The Court of Appeal has upheld a High Court decision that an offer to settle was not valid under CPR Part 36 as it related only to a claim put forward in draft amended particulars of claim: Hertel v Saunders [2018] EWCA Civ 2018.

The decision suggests that an offer made in existing proceedings will not be a valid Part 36 offer where it relates only to a claim that has not been formally pleaded in those proceedings. This contrasts with the position pre-action, where a Part 36 offer can be made despite the fact that (by definition) no claims have been formally pleaded.

The decision does not address the question of whether, once proceedings have been commenced, a Part 36 offer can be made which offers to settle both pleaded claims and other claims (or potential claims) that have not been pleaded in the action.

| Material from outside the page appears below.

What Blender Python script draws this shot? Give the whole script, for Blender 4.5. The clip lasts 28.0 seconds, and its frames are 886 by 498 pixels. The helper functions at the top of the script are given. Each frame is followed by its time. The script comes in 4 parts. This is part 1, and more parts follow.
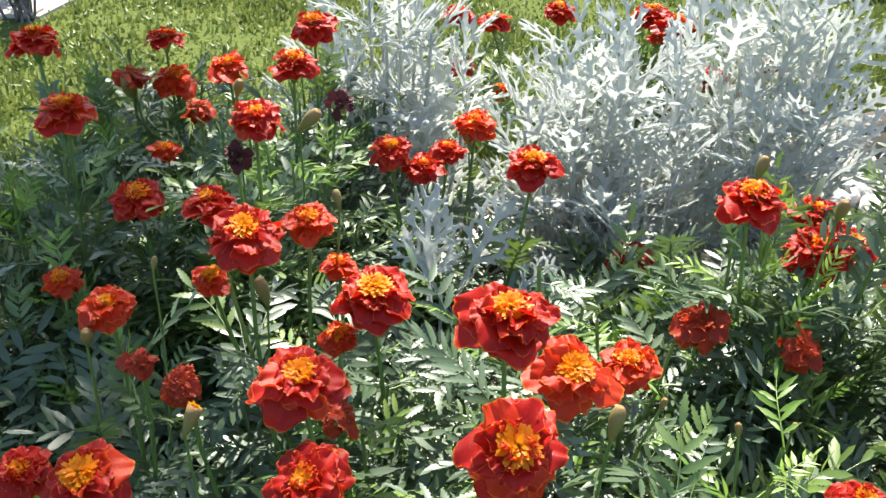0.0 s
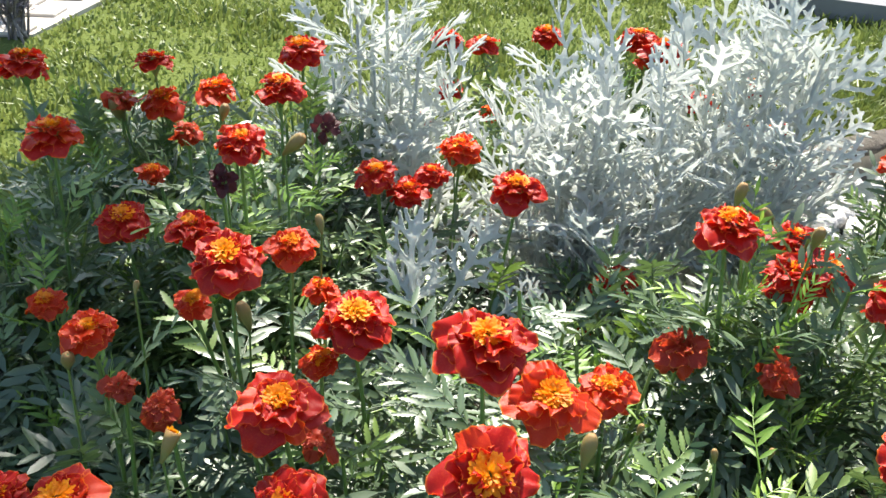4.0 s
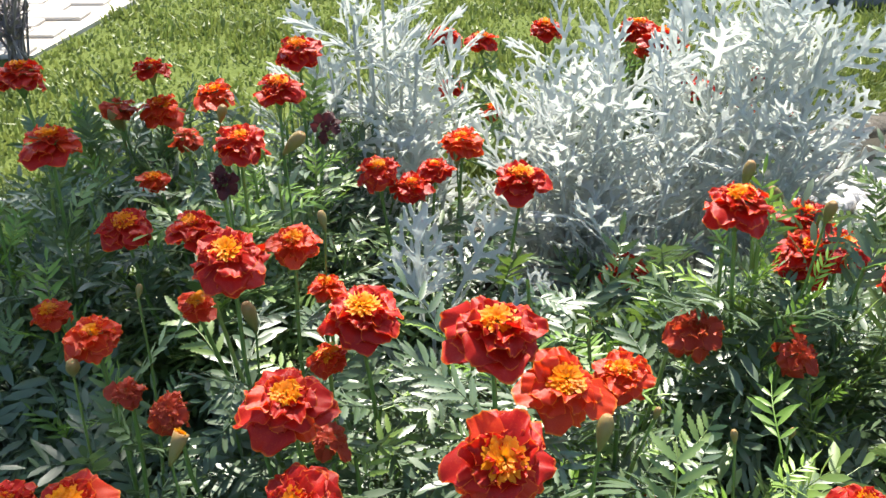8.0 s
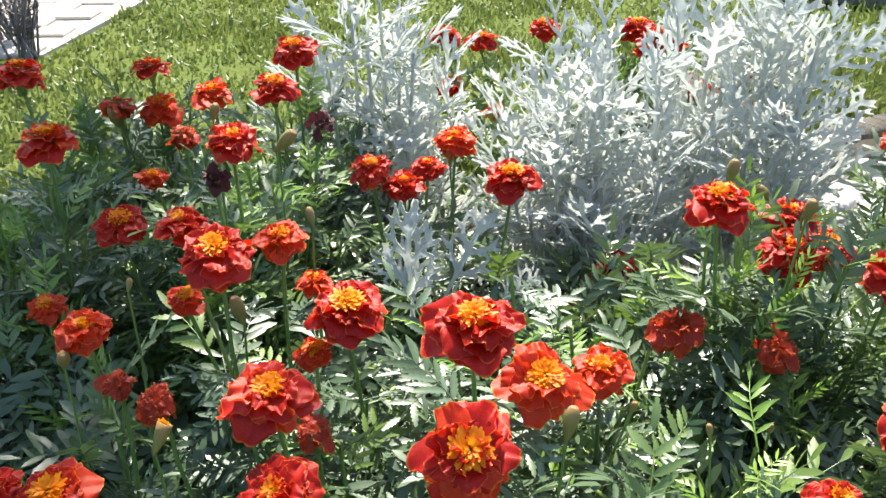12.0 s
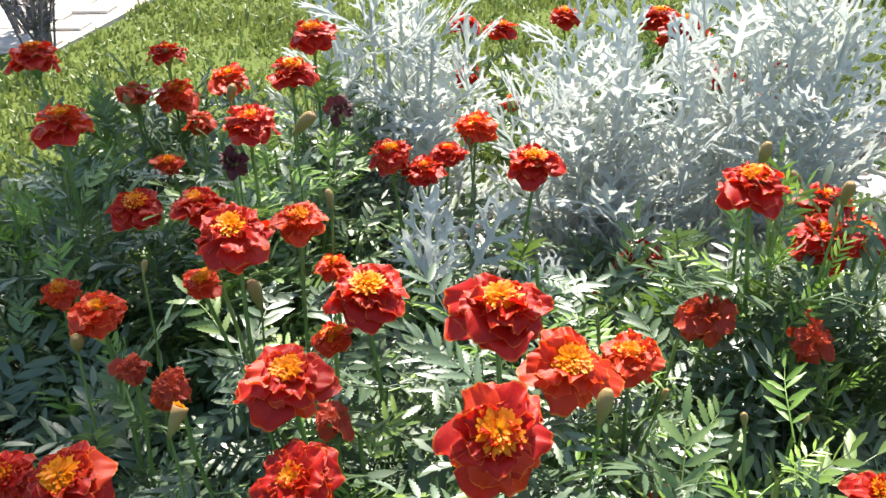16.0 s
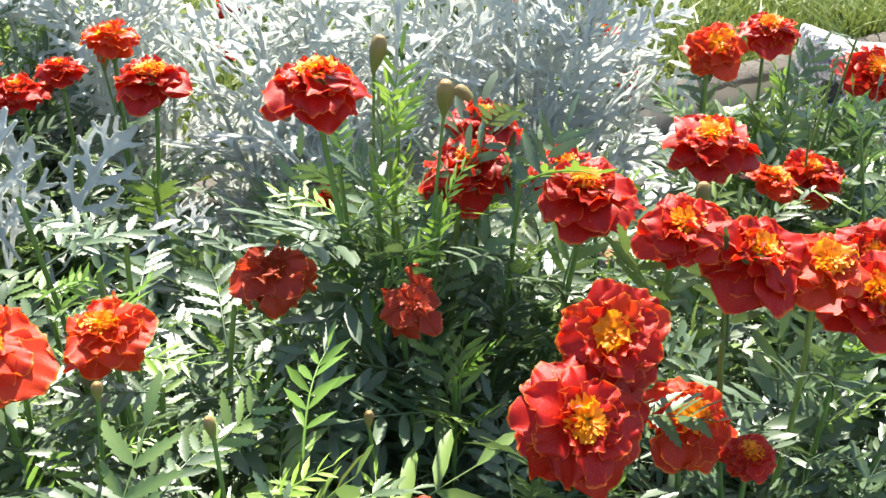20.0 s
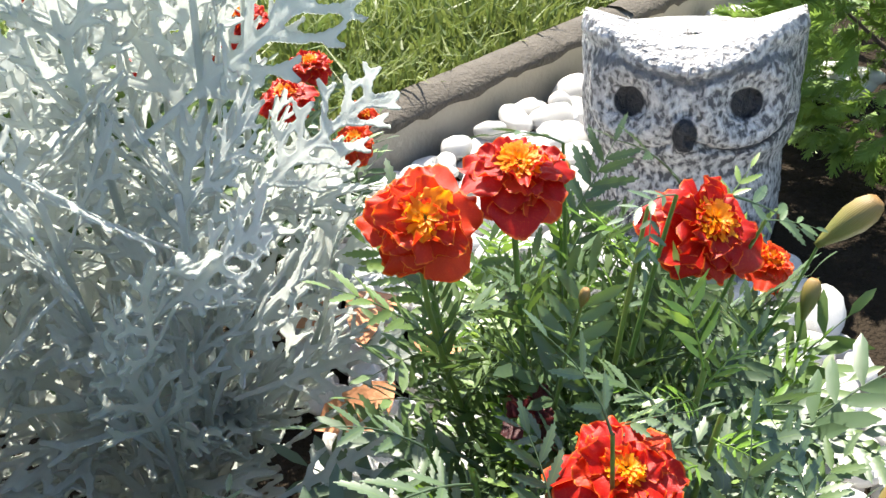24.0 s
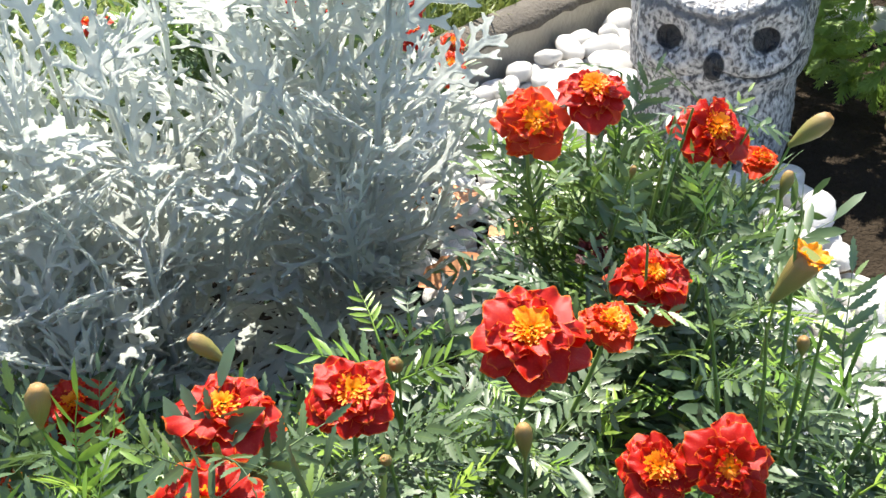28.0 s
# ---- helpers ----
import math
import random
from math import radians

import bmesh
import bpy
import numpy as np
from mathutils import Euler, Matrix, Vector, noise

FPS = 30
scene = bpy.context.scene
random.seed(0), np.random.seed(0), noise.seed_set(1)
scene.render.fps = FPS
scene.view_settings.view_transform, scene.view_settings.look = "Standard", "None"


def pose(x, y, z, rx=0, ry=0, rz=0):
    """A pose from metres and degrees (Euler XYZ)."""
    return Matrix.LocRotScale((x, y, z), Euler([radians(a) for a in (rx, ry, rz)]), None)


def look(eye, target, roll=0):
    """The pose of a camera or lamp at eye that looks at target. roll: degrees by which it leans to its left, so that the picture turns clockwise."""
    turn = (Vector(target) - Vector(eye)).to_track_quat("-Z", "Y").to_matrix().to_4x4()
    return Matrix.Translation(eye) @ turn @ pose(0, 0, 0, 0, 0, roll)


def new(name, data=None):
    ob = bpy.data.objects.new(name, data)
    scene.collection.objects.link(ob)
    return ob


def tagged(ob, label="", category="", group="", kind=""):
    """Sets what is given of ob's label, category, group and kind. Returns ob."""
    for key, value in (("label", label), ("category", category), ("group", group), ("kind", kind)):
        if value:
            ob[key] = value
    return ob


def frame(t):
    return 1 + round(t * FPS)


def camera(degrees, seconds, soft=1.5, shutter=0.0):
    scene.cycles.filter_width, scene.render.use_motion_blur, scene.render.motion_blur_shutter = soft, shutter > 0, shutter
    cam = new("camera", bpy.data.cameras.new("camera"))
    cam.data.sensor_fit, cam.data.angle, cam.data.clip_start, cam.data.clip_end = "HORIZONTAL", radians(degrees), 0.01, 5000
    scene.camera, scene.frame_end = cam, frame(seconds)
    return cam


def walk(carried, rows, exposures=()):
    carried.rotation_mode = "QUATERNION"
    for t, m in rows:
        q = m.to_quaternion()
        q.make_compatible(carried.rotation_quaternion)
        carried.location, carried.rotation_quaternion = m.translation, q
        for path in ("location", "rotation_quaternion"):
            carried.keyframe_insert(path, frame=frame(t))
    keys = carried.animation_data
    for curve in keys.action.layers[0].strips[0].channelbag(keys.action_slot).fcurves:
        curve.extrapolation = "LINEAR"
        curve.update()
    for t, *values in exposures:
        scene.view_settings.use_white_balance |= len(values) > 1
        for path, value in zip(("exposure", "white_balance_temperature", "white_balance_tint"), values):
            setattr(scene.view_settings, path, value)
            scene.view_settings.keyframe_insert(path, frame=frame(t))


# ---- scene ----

Neither the first instance nor the appeal judgment refers to the Court of Appeal decision in AF v BG [2009] EWCA Civ 757, where it was held that the defendant could be treated as having made a “claimant’s Part 36 offer” in respect of its counterclaim even though the counterclaim had not yet been pleaded (see post).


The background is summarised in our post on the High Court’s decision. In brief, following the claimants’ service of a draft amended claim form which alleged an alternative basis for their claims, the defendants put forward a purported Part 36 offer in settlement of the proposed claim. That offer was accepted by the claimants.

The claimants then abandoned the rest of their claims and sought an order for their costs of the entire proceedings. They relied on CPR 36.10(2) which provided that this was the default position where a claimant accepted a defendant’s Part 36 offer relating to only part of the claim and abandoned the balance of the claim. (For Part 36 offers made since 6 April 2015 the position is reversed; under CPR 36.13(2) the default rule is that the claimant is only entitled to the costs of the relevant part of the claim.)

The deputy master ordered the defendants to pay the claimants’ costs under CPR 36.10(2). The defendants appealed, arguing (for the first time) that their offer was not a Part 36 offer. The High Court judge (Morgan J) agreed. He held that since the proposed claim was not yet a part of the claim at the time the offer was made, the offer failed to comply with the mandatory requirement under CPR 36.2(2)(d) (now CPR 36.5(1)(d)) that it “state whether it relates to the whole of the claim or to part of it or to an issue that arises in it and if so which part or issue”.

The claimants appealed.


The Court of Appeal dismissed the appeal. Coulson LJ gave the leading judgment, with which Lewison and David Richards LJJ agreed.

Coulson LJ commented that he had not found the issue entirely clear-cut; he had initially thought Morgan J might have adopted an overly technical approach to the meaning of “claim” for the purposes of the mandatory requirement at what is now CPR 36.5(1)(d). On analysis, however, he concluded that Morgan J was right to find the offer was not in accordance with Part 36.

Coulson LJ said the claimants’ “best point” in support of a broader interpretation was that, under the applicable rules, a Part 36 offer can be made at any time, including before proceedings commence – at which time the claim/part/issue cannot be defined by reference to pleadings. The claimants argued on that basis that claim/part/issue should not be defined by reference to the pleadings after commencement either. Coulson LJ rejected that argument, pointing out that the position pre-commencement is inevitably different to the position after commencement, and it would be wrong in principle to construe the rules in a way that ignored the certainty and clarity which the pleadings provide.

Once proceedings have been issued, claims/parts/issues can only properly be defined by reference to the pleadings. It would, Coulson LJ said, “introduce unnecessary and unwelcome uncertainty if claims/parts/issues were given a wide definition that did not seek to anchor them to the pleadings which the parties have exchanged”.

Accordingly, a new claim which has been intimated, but which is not part of the pleadings, is not caught by CPR 36.5(2)(d). It made no difference that, in the present case, the new claim had been the subject of a proposed amendment which the defendants’ solicitors had indicated they would not oppose.

If that was wrong, and the offer was a valid Part 36 offer, the Court of Appeal would have had to exercise the court’s discretion afresh. However, that would have made no difference to the outcome. The court would in any event have exercised its discretion to depart from the usual order under (superseded) CPR 36.10(2) and award the defendants their costs of the abandoned claims.